I didn't hear any mention on the GPU & CPU specs. If this was run on a high end one e.g. RTX-4090 then the speedup doesn't look quite impressive.

@Illuhad Ай бұрын

The specs are displayed in the spreadsheet, e.g. look at time 8:14. It was a Ryzen 7 7730U APU - not a high-end GPU. So GPU memory bandwidth was the same as on host CPU, and this is a memory bound problem. I think the speedup is actually pretty great given the hardware.

@ekondis Ай бұрын

@@Illuhad Yes, this is great. I didn't notice this on the spreadsheet.

@Antagon666 Ай бұрын

Lemme guess, Clang vectorizes the code, which is useless in this case

@kikeekik Ай бұрын

AFAIK, acpp uses OpenMP or OpenCL as CPU backends, not TBB

@victotronics Ай бұрын

It has backends for OpenMP, CUDA, HIP

@Illuhad Ай бұрын

This is true. However, the parallel STL implementations in libstdc++ and libc++ rely on TBB. I think what was done here was to compare with acpp as a regular host compiler using PSTL from libstdc++ without offloading. This then would go through TBB due to libstdc++ internals. You can also use AdaptiveCpp to run PSTL on CPU via AdaptiveCpp's CPU support (OpenMP or OpenCL as you say), but this was not the focus here I think.

@SillyOrb Ай бұрын

8:47 Just a minor nitpick: twice as fast isn’t the same as twice faster. With that out of the way, that’s curious. It would make for a good follow up.

@frankreich5018 Ай бұрын

You don't have any devices that are natively running linux? That is completely outrageous.

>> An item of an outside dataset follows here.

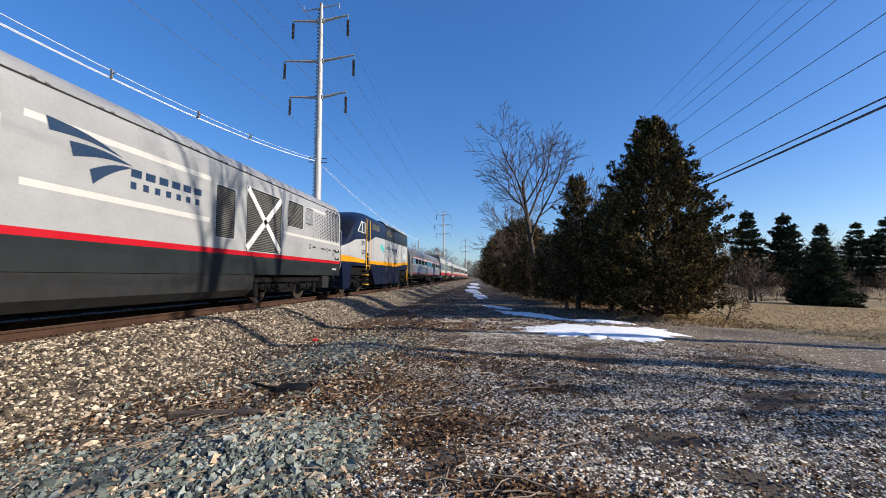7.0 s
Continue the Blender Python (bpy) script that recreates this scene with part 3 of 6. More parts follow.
def charger_paint():
    m = Nodes("locomotive_livery", 0.32)
    m.b.inputs["Specular IOR Level"].default_value = 0.25
    x, y, z = m.axis(0), m.axis(1), m.axis(2)
    c = m.mix(m.step(y, 3.66, 3.67), C_BLUE, C_SILVER)
    # pale field behind the dots, with a rising wedge below
    field = m.math("MULTIPLY", between(m, y, 3.67, 6.48), m.math("MULTIPLY", m.step(m.math("ADD", z, m.math("MULTIPLY", y, 0.15)), 4.32, 4.31), m.step(z, 1.62, 1.63)))
    c = m.mix(field, c, (0.35, 0.36, 0.37))
    wedge = m.math("SUBTRACT", z, m.math("MULTIPLY", m.math("SUBTRACT", y, 4.5), 0.26))
    c = m.mix(m.math("MULTIPLY", between(m, wedge, 1.60, 1.72), between(m, y, 4.4, 6.48)), c, (0.47, 0.455, 0.40))
    for z0, z1, y0, y1 in ((3.33, 3.44, 7.95, 12.2), (2.27, 2.38, 7.95, 12.2), (2.38, 2.47, 15.95, 21.5), (3.58, 3.68, 18.2, 19.7)):
        c = m.mix(m.math("MULTIPLY", between(m, z, z0, z1), between(m, y, y0, y1)), c, (0.46, 0.46, 0.44))
    c = m.mix(m.step(z, 1.63, 1.624), c, RED)
    front = m.step(y, 0.85, 0.84)
    c = m.mix(m.math("MULTIPLY", front, m.step(z, 1.64, 1.635)), c, C_BLUE)
    c = m.mix(m.step(z, 1.50, 1.494), c, C_SKIRT)
    c = m.mix(m.math("MULTIPLY", m.step(z, 3.95, 3.96), m.step(y, 3.66, 3.67)), c, (0.24, 0.247, 0.255))
    grime = m.ramp(m.math("ADD", m.math("MULTIPLY", m.noise(1.1, 5), 0.65), m.math("MULTIPLY", m.noise(20, 3), 0.35)), [(0.35, 0.78), (0.65, 1.0)])
    m.color(m.mix(1.0, c, grime, "MULTIPLY"))
    m.rough(m.ramp(m.noise(2.0, 4), [(0.3, 0.45), (0.7, 0.28)]))
    return m.mat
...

@vasylzaichenko3253 Ай бұрын

Just FYI, I have Asus Rog Flow X13 AMD CPU + Nvidia GPU and it is much easier to build Intel’s oneAPI llvm toolchain both for Windows and WSL2 just having CUDA toolkit installed. From my POV it is easiest way to start playing with DPC++

@markusasennoptchevich2037 Ай бұрын

There is a reason system programmers don't like c++ for low-level stuff

@sqlexp Ай бұрын

Skill issues.

@PopescuAlexandruCristian Ай бұрын

Imagine the lack of skill that you must have to use some garbage like this. 68 times compared to what a CPU does is pocket change for a GPU if you are not a Java prpgrammer

@Illuhad Ай бұрын

Dude....this was done on an APU, not a powerful dedicated GPU. Memory bandwidth there is the same as on CPU. And the application is hardly a benchmark, there are a couple things in there that are not ideal could be optimized. It's a simple example...

@Spielix Ай бұрын

Using abstractions is not about a lack of skill, but about using your time as a developer efficiently. Once you have a working implementation you can start to benchmark/profile and optimize the actual bottlenecks instead of wasting time on reinventing the wheel.